• GIVEN REQUEST: Exactly as written, quote every line that follows, skipping the images.

• DATASET CONTENT:
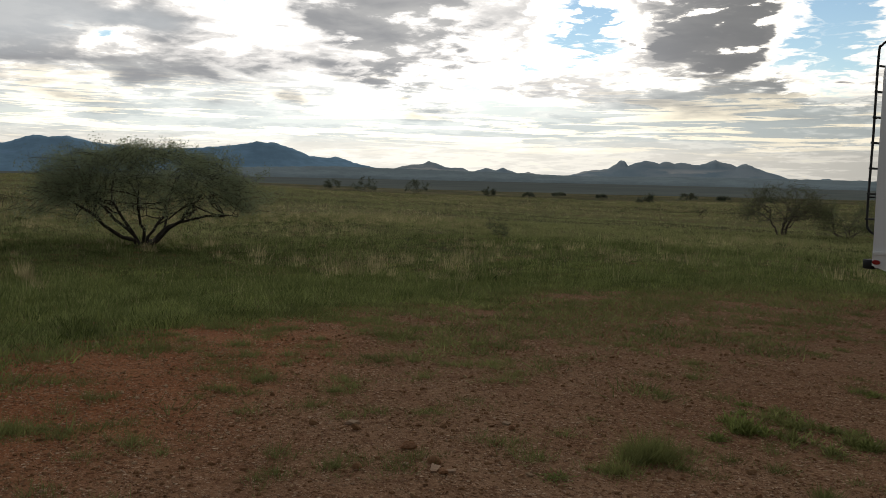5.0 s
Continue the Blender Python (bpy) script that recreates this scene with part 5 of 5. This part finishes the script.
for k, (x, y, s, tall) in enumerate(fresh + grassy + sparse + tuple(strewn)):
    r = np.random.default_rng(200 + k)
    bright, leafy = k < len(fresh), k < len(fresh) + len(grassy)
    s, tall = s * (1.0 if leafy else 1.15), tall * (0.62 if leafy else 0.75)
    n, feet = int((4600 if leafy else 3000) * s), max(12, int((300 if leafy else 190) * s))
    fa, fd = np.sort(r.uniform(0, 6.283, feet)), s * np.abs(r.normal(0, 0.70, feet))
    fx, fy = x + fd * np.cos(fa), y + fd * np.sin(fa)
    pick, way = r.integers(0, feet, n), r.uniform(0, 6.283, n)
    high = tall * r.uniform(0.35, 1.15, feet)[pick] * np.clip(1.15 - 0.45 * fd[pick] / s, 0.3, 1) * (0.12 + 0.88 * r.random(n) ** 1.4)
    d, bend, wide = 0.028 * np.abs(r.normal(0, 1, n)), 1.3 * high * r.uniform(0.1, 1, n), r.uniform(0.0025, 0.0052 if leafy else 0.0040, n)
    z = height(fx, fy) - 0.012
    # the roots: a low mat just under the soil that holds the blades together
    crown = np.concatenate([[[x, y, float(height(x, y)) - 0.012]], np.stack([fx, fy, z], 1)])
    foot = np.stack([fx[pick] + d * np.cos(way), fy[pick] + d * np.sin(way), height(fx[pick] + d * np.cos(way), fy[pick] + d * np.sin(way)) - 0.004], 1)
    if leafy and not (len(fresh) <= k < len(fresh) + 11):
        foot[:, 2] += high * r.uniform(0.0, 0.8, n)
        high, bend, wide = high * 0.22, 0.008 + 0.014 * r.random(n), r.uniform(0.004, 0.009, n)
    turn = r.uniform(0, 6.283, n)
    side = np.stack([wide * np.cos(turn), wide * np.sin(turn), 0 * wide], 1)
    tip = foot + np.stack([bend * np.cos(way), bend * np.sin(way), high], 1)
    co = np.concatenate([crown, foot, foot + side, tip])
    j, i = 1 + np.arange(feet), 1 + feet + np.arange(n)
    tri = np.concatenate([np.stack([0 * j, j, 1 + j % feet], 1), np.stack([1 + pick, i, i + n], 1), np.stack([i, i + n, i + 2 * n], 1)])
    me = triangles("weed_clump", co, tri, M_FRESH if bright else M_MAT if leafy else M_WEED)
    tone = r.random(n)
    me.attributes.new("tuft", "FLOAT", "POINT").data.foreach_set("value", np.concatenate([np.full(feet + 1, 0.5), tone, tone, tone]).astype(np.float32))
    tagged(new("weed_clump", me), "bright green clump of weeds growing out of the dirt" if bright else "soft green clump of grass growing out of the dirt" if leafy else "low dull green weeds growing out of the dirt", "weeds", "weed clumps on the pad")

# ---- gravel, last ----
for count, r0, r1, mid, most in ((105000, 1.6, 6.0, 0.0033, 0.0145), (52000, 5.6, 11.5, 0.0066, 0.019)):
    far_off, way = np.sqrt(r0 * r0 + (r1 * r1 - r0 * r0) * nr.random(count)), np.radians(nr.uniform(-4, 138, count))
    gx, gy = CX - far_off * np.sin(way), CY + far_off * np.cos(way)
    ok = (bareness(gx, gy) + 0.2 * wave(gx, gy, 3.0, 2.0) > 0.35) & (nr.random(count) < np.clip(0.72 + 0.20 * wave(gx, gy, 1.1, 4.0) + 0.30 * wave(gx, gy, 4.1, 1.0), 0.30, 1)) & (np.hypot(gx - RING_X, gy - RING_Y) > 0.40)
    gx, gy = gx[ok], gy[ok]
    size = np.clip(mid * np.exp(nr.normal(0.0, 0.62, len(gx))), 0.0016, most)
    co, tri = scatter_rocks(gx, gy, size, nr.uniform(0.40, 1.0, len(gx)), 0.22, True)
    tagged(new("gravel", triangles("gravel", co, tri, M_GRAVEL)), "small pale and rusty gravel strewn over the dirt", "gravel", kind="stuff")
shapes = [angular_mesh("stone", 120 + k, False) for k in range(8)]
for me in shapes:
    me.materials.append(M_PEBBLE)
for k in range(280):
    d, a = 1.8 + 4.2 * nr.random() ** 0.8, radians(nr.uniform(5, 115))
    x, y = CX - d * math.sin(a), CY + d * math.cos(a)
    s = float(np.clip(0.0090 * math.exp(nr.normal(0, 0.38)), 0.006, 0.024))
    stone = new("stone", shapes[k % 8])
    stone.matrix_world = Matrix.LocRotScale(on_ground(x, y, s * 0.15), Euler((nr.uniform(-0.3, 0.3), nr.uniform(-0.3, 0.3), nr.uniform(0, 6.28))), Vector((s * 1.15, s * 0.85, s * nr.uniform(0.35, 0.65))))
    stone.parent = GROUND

• RESULT OF THIS TASK:
5.0 s
Continue the Blender Python (bpy) script that recreates this scene with part 5 of 5. This part finishes the script.
for k, (x, y, s, tall) in enumerate(fresh + grassy + sparse + tuple(strewn)):
    r = np.random.default_rng(200 + k)
    bright, leafy = k < len(fresh), k < len(fresh) + len(grassy)
    s, tall = s * (1.0 if leafy else 1.15), tall * (0.62 if leafy else 0.75)
    n, feet = int((4600 if leafy else 3000) * s), max(12, int((300 if leafy else 190) * s))
    fa, fd = np.sort(r.uniform(0, 6.283, feet)), s * np.abs(r.normal(0, 0.70, feet))
    fx, fy = x + fd * np.cos(fa), y + fd * np.sin(fa)
    pick, way = r.integers(0, feet, n), r.uniform(0, 6.283, n)
    high = tall * r.uniform(0.35, 1.15, feet)[pick] * np.clip(1.15 - 0.45 * fd[pick] / s, 0.3, 1) * (0.12 + 0.88 * r.random(n) ** 1.4)
    d, bend, wide = 0.028 * np.abs(r.normal(0, 1, n)), 1.3 * high * r.uniform(0.1, 1, n), r.uniform(0.0025, 0.0052 if leafy else 0.0040, n)
    z = height(fx, fy) - 0.012
    # the roots: a low mat just under the soil that holds the blades together
    crown = np.concatenate([[[x, y, float(height(x, y)) - 0.012]], np.stack([fx, fy, z], 1)])
    foot = np.stack([fx[pick] + d * np.cos(way), fy[pick] + d * np.sin(way), height(fx[pick] + d * np.cos(way), fy[pick] + d * np.sin(way)) - 0.004], 1)
    if leafy and not (len(fresh) <= k < len(fresh) + 11):
        foot[:, 2] += high * r.uniform(0.0, 0.8, n)
        high, bend, wide = high * 0.22, 0.008 + 0.014 * r.random(n), r.uniform(0.004, 0.009, n)
    turn = r.uniform(0, 6.283, n)
    side = np.stack([wide * np.cos(turn), wide * np.sin(turn), 0 * wide], 1)
    tip = foot + np.stack([bend * np.cos(way), bend * np.sin(way), high], 1)
    co = np.concatenate([crown, foot, foot + side, tip])
    j, i = 1 + np.arange(feet), 1 + feet + np.arange(n)
    tri = np.concatenate([np.stack([0 * j, j, 1 + j % feet], 1), np.stack([1 + pick, i, i + n], 1), np.stack([i, i + n, i + 2 * n], 1)])
    me = triangles("weed_clump", co, tri, M_FRESH if bright else M_MAT if leafy else M_WEED)
    tone = r.random(n)
    me.attributes.new("tuft", "FLOAT", "POINT").data.foreach_set("value", np.concatenate([np.full(feet + 1, 0.5), tone, tone, tone]).astype(np.float32))
    tagged(new("weed_clump", me), "bright green clump of weeds growing out of the dirt" if bright else "soft green clump of grass growing out of the dirt" if leafy else "low dull green weeds growing out of the dirt", "weeds", "weed clumps on the pad")

# ---- gravel, last ----
for count, r0, r1, mid, most in ((105000, 1.6, 6.0, 0.0033, 0.0145), (52000, 5.6, 11.5, 0.0066, 0.019)):
    far_off, way = np.sqrt(r0 * r0 + (r1 * r1 - r0 * r0) * nr.random(count)), np.radians(nr.uniform(-4, 138, count))
    gx, gy = CX - far_off * np.sin(way), CY + far_off * np.cos(way)
    ok = (bareness(gx, gy) + 0.2 * wave(gx, gy, 3.0, 2.0) > 0.35) & (nr.random(count) < np.clip(0.72 + 0.20 * wave(gx, gy, 1.1, 4.0) + 0.30 * wave(gx, gy, 4.1, 1.0), 0.30, 1)) & (np.hypot(gx - RING_X, gy - RING_Y) > 0.40)
    gx, gy = gx[ok], gy[ok]
    size = np.clip(mid * np.exp(nr.normal(0.0, 0.62, len(gx))), 0.0016, most)
    co, tri = scatter_rocks(gx, gy, size, nr.uniform(0.40, 1.0, len(gx)), 0.22, True)
    tagged(new("gravel", triangles("gravel", co, tri, M_GRAVEL)), "small pale and rusty gravel strewn over the dirt", "gravel", kind="stuff")
shapes = [angular_mesh("stone", 120 + k, False) for k in range(8)]
for me in shapes:
    me.materials.append(M_PEBBLE)
for k in range(280):
    d, a = 1.8 + 4.2 * nr.random() ** 0.8, radians(nr.uniform(5, 115))
    x, y = CX - d * math.sin(a), CY + d * math.cos(a)
    s = float(np.clip(0.0090 * math.exp(nr.normal(0, 0.38)), 0.006, 0.024))
    stone = new("stone", shapes[k % 8])
    stone.matrix_world = Matrix.LocRotScale(on_ground(x, y, s * 0.15), Euler((nr.uniform(-0.3, 0.3), nr.uniform(-0.3, 0.3), nr.uniform(0, 6.28))), Vector((s * 1.15, s * 0.85, s * nr.uniform(0.35, 0.65))))
    stone.parent = GROUND